─── RECORDED DATA

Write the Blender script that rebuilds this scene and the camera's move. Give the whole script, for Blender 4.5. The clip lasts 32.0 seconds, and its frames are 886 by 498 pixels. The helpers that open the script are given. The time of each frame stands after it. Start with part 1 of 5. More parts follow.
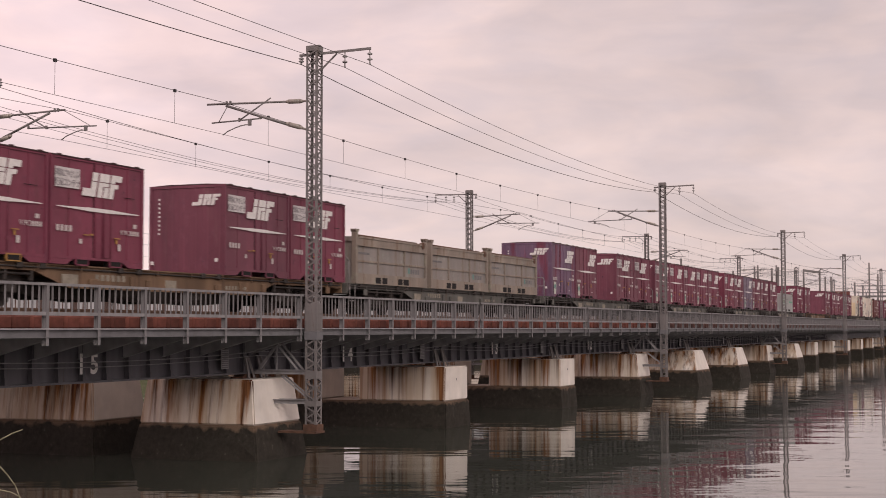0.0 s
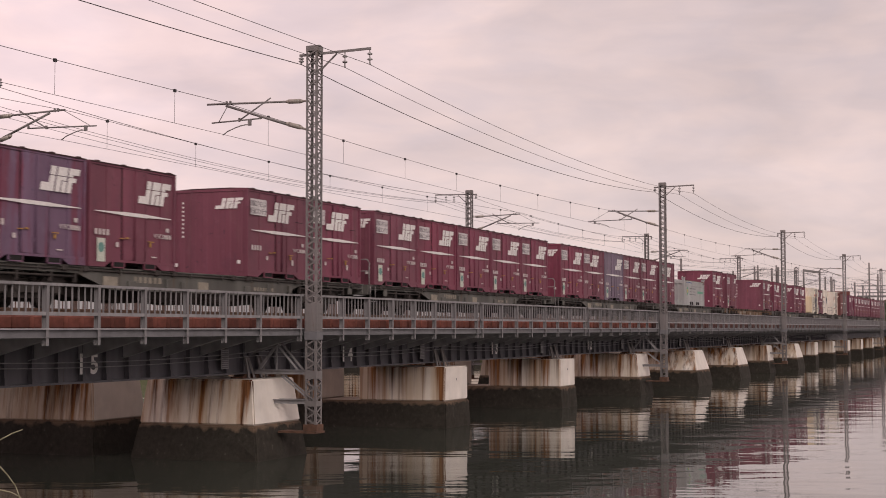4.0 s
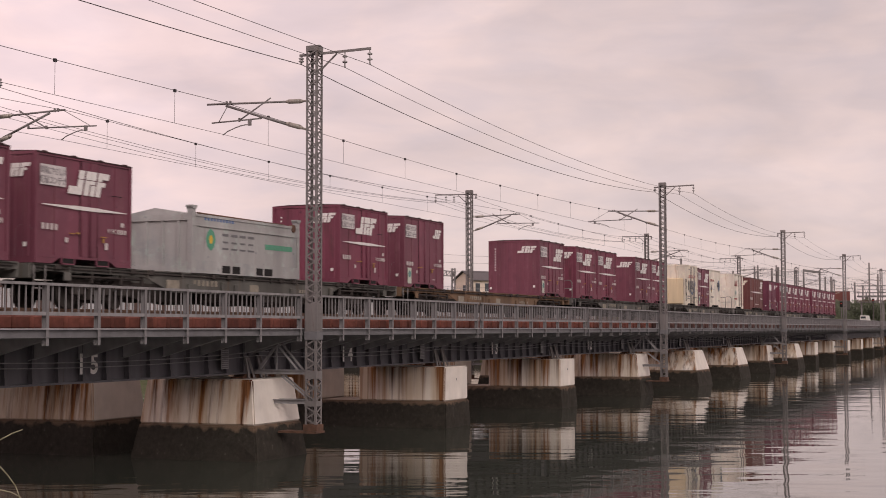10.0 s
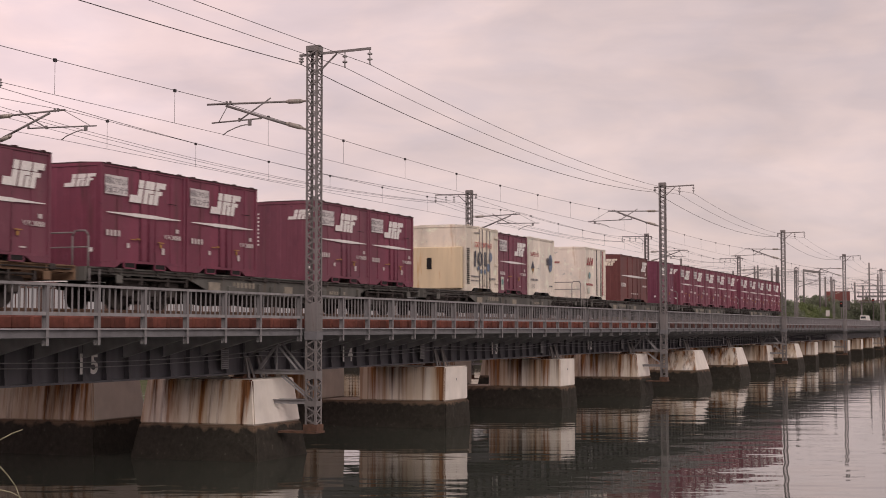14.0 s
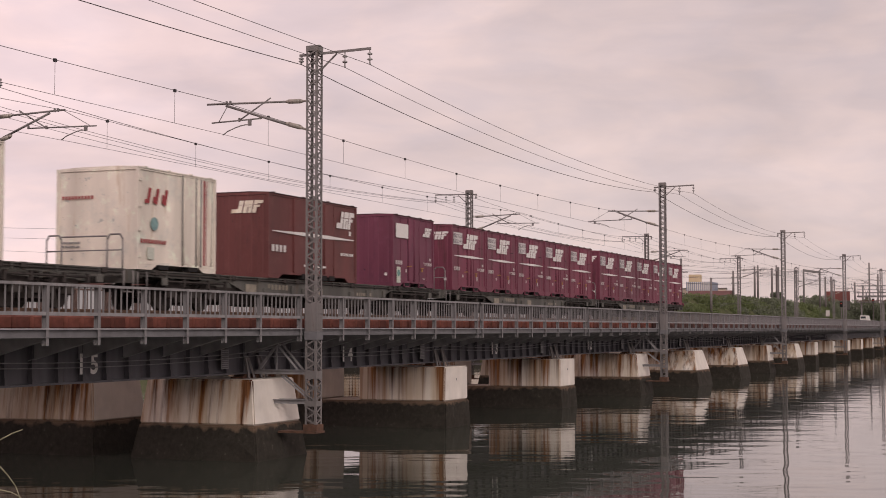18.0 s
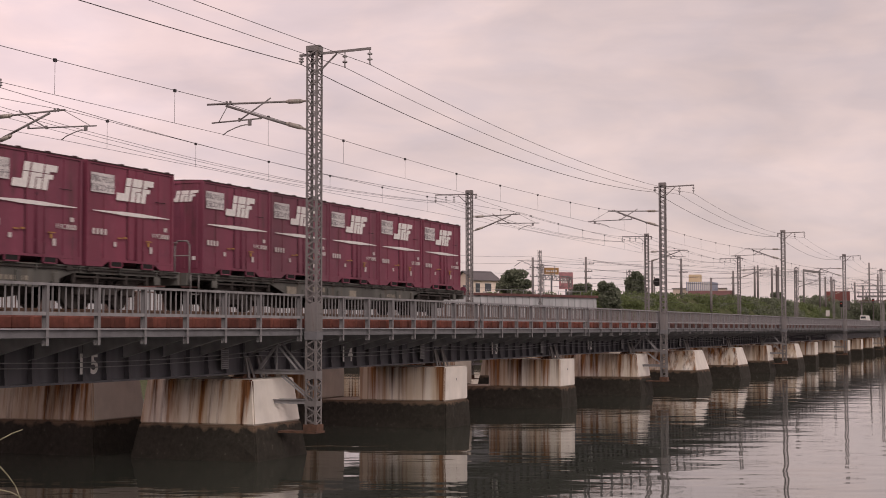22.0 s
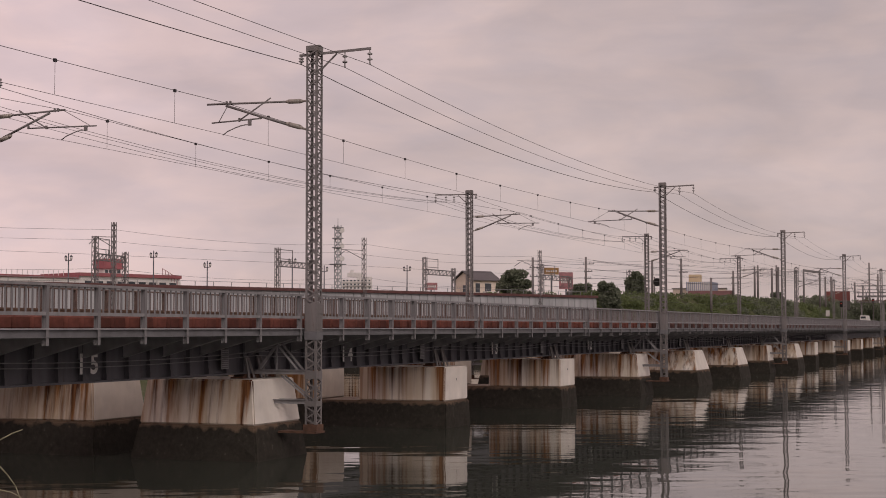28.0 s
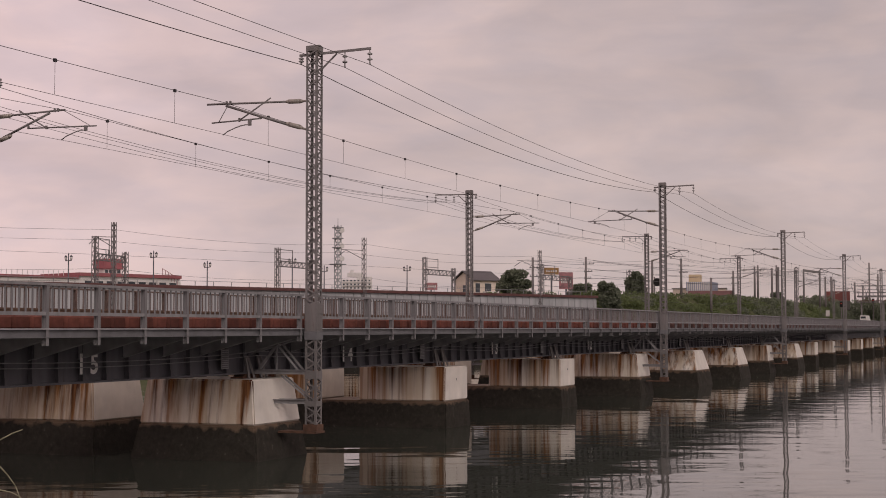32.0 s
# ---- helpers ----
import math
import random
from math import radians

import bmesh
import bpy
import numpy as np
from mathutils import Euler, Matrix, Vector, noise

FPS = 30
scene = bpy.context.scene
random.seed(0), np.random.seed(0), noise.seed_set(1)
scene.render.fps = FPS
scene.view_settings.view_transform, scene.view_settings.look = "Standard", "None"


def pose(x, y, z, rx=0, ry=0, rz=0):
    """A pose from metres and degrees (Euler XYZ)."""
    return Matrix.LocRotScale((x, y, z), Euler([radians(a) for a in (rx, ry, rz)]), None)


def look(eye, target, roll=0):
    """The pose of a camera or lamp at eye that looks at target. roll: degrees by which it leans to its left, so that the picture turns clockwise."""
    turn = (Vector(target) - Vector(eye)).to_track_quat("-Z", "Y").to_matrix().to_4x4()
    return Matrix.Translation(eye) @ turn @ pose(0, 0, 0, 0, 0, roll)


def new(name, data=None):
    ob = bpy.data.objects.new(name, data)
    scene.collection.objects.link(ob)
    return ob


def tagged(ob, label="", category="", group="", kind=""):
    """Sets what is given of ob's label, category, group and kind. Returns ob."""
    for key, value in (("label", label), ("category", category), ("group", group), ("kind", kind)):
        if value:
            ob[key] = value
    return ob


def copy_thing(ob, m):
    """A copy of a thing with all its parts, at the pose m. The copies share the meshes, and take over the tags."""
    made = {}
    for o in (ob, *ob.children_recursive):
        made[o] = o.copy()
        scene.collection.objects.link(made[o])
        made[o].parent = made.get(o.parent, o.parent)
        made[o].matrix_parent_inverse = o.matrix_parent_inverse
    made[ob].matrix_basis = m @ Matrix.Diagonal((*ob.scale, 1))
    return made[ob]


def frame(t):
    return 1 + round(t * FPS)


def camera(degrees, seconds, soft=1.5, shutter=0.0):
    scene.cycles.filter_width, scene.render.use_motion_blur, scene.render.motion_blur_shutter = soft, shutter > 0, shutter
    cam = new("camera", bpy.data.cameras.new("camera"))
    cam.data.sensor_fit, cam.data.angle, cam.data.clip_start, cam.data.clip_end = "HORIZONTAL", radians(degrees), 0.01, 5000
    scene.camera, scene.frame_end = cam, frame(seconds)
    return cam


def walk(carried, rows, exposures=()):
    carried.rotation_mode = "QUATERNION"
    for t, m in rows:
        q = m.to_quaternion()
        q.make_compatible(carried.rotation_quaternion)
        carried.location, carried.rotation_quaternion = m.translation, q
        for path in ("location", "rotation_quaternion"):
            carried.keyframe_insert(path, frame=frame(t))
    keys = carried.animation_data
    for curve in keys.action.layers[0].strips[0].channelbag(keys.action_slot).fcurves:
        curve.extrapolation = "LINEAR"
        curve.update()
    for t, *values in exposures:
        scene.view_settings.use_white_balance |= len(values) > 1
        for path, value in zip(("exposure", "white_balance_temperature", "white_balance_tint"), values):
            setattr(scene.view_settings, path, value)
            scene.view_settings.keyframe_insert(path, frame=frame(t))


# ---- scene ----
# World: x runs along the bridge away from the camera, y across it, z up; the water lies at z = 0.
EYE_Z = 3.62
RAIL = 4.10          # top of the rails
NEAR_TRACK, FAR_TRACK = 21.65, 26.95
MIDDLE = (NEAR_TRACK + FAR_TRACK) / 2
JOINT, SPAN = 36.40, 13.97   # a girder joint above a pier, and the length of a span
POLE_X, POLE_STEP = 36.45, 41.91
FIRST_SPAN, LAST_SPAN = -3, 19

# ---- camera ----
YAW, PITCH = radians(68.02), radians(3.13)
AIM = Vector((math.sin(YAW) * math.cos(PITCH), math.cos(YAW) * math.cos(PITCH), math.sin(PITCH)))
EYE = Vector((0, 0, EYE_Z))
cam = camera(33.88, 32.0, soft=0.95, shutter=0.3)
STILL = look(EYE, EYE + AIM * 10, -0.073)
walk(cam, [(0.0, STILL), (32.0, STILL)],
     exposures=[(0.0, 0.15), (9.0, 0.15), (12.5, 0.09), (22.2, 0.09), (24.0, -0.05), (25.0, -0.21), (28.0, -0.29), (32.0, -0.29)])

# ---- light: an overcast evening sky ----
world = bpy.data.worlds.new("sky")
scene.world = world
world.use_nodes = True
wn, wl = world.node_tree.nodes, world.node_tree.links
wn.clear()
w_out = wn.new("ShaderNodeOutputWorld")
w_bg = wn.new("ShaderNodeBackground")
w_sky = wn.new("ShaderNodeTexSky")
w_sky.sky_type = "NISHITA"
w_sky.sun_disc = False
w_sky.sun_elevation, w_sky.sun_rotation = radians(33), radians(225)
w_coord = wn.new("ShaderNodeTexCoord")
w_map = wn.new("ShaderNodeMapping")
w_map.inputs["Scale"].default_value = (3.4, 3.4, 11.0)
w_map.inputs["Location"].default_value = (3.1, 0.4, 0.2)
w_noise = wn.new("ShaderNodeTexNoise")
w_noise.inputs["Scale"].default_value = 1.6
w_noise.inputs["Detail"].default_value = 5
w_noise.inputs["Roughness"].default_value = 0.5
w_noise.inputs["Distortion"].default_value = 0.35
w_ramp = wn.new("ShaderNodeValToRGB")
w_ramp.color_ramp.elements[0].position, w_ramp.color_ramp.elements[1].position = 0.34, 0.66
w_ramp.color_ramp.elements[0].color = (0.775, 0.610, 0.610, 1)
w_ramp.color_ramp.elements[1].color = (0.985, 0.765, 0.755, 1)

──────

PROBLEM TO SOLVE ▸ Could the lines from the top of the material through the line with "pose from metres" be repeated exactly, pictures left out?

RESPONSE TO THE TASK ▸
Write the Blender script that rebuilds this scene and the camera's move. Give the whole script, for Blender 4.5. The clip lasts 32.0 seconds, and its frames are 886 by 498 pixels. The helpers that open the script are given. The time of each frame stands after it. Start with part 1 of 5. More parts follow.
0.0 s
4.0 s
10.0 s
14.0 s
18.0 s
22.0 s
28.0 s
32.0 s
# ---- helpers ----
import math
import random
from math import radians

import bmesh
import bpy
import numpy as np
from mathutils import Euler, Matrix, Vector, noise

FPS = 30
scene = bpy.context.scene
random.seed(0), np.random.seed(0), noise.seed_set(1)
scene.render.fps = FPS
scene.view_settings.view_transform, scene.view_settings.look = "Standard", "None"


def pose(x, y, z, rx=0, ry=0, rz=0):
    """A pose from metres and degrees (Euler XYZ)."""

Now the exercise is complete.